AD-adjoints and C dynamic memory management

Participants : Laurent Hascoët, Sri Hari Krishna Narayanan [Argonne National Lab. (Illinois, USA)] , Mathieu Morlighem [University of California at Irvine (USA)] .

One of the current frontiers of AD research is the definition of an adjoint AD model that can cope with dynamic memory management. This research is central in our ongoing effort towards adjoint AD of C, and more remotely towards AD of C++. This research is conducted in collaboration with the MCS department of Argonne National Lab. Our partnership is formalized by joint participation in the Inria joint lab JLESC, and partly funded by the Partner University Fund (PUF) of the French embassy in the USA.

Adjoint AD must reproduce in reverse order the control decisions of the original code. In languages such as C, allocation of dynamic memory and pointer management form a significant part of these control decisions. Reproducing memory allocation in reverse means reallocating memory, possibly receiving a different memory chunk. Reproducing pointer addresses in reverse thus require to convert addresses in the former memory chunks into equivalent addresses in the new reallocated chunks. Together with Krishna Narayanan from Argonne, we experiment on real applications to find the most efficient solution to this address conversion problem. We jointly develop a library (called ADMM, ADjoint Memory Management) whose primitives are used in AD adjoint code to handle this address conversion. Both our AD tool Tapenade and Argonne's tool OpenAD use ADMM in the adjoint code they produce.

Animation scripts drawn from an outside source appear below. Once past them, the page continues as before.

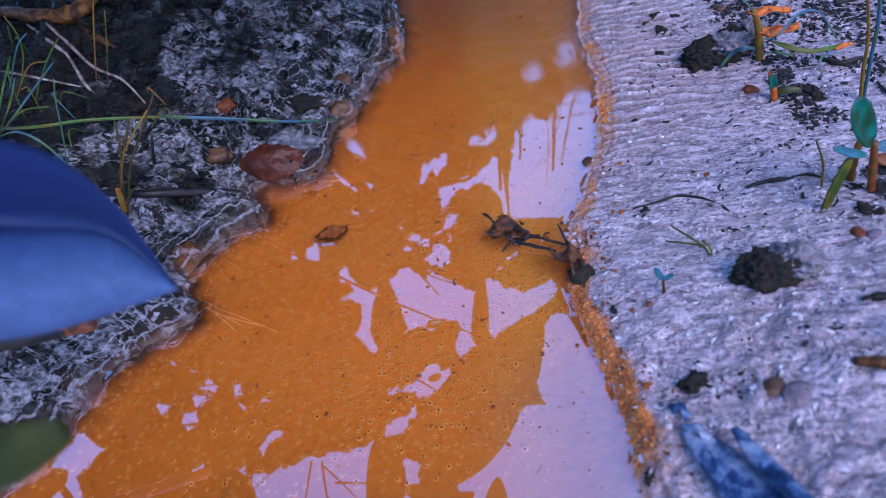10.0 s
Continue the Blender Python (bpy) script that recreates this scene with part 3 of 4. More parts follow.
clearing(LOW, (-0.0632, 0.2604), (-0.0495, 0.267), (-0.0396, 0.2755), (-0.0187, 0.2726), (0.0038, 0.2774), (0.020, 0.291), (0.030, 0.302), (0.046, 0.298), (0.043, 0.306), (0.043, 0.317), (0.056, 0.347), (0.064, 0.373), (0.070, 0.382), (0.080, 0.385), (0.098, 0.378), (0.1172, 0.355), (0.125, 0.300), (0.118, 0.230), (0.090, 0.139), (-0.0796, 0.1401), (-0.1002, 0.1452))


def inside(x, y, corners):
    """Which of the places lie inside a closed line of corners."""
    found = np.zeros(x.shape, bool)
    for (ax, ay), (bx, by) in zip(corners, corners[1:] + corners[:1]):
        found ^= ((ay > y) != (by > y)) & (x < ax + (bx - ax) * (y - ay) / ((by - ay) or 1e-9))
    return found


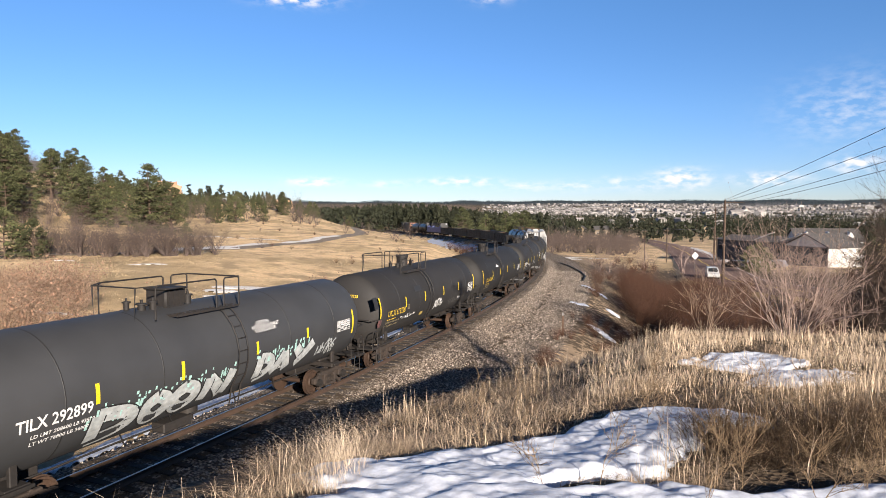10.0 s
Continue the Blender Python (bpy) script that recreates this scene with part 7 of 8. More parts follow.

This year, ADMM was instrumental in the successful generation of the adjoint code of “ALIF” (formerly called “SEISM”) by Tapenade. The “ALIF” code is developed by Mathieu Morlighem from UC Irvine, jointly with Eric Larour from JPL. This glaciology code is a C clone of the C++ “ISSM” code from JPL. One objective of this work is to clarify the C programming style that allows AD to perform better. Another objective is to make progress in the direction of generating adjoints of C++ code. Although ADMM has already been used with success for the adjoint of several small- to medium-size applications, and now on the large-size code “ALIF”, we are still considering alternative implementation strategies. This work was presented at the AD2016 conference in Oxford [16], and an article is submitted to journal “Optimization Methods and Software”.